Gold can’t catch a break as prices extend slide to 10-month low

By Luzi Ann Javier and Nicholas Larkin Bloomberg

The bad news for gold bulls just keeps coming.

A day after the Federal Reserve signaled rates will rise next year faster than expected, the Labor Department released data showing fewer Americans filed for applications for unemployment benefits, validating policy makers’ view of a vigorous labor market. The dollar climbed to the highest in more than a decade, diminishing the appeal of gold as an alternative investment.

After its best first half in almost four decades, gold’s gains for the year have deteriorated, with prices headed for the worst quarterly loss in more than three years. Sentiment turned negative for bullion as investors found better returns elsewhere, with U.S. equities rising to records, the dollar strengthening and Treasury yields climbing amid speculation that President-elect Donald Trump’s spending plans may accelerate the nation’s growth.

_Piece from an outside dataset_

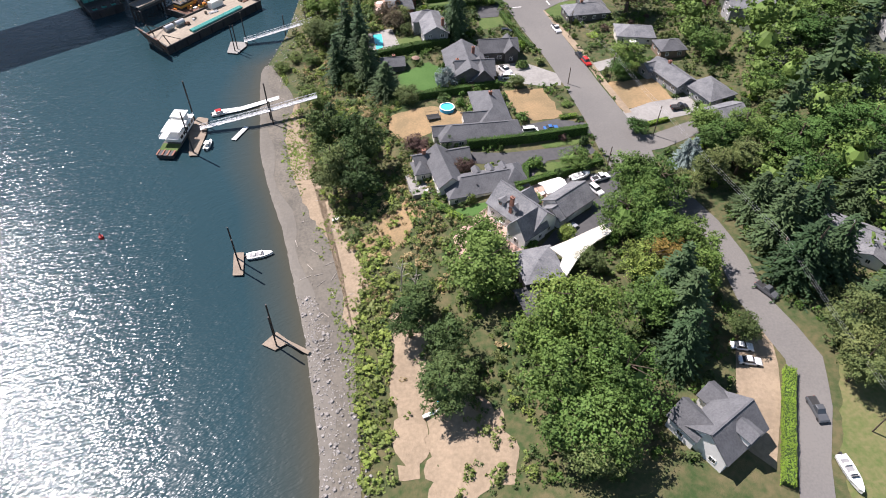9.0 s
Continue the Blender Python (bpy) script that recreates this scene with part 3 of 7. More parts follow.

“The economy seems to be doing good, and you’ve also got the Trump effect, which has been bad for gold and good for stocks,” Fain Shaffer, the president of Infinity Trading Corp. in Indianapolis, said in a telephone interview. “We’re recommending to short gold. There’s really no reason to own gold.”

Gold futures for February delivery slipped 2.9 percent to settle at $1,129.80 an ounce at 1:46 p.m. on the Comex in New York, after touching $1,124.30, the lowest for a most-active contract since February.

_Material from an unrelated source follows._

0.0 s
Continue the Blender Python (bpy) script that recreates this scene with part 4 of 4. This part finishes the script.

While traders unanimously predicted the Fed would raise borrowing costs on Wednesday, new projections show Fed officials expect three quarter-point rate increases in 2017, up from the two seen in the previous forecasts in September, based on median estimates.

On Thursday, Labor Department data showed U.S. jobless claims fell by 4,000 to a three-week low of 254,000 in the period ended Dec. 10. Solid job growth and falling unemployment helped persuade Fed policy makers to raise interest rates on Wednesday for the first time in a year.

An index of 16 gold producers tracked by Bloomberg Intelligence dropped as much as 5.4 percent, led by Harmony Gold Mining Co. and Gold Fields Ltd.

In other metals, silver futures for March delivery slipped 7.3 percent on the Comex, the steepest decline for a most-active contract since June 2013. Platinum and palladium futures also slid on the New York Mercantile Exchange.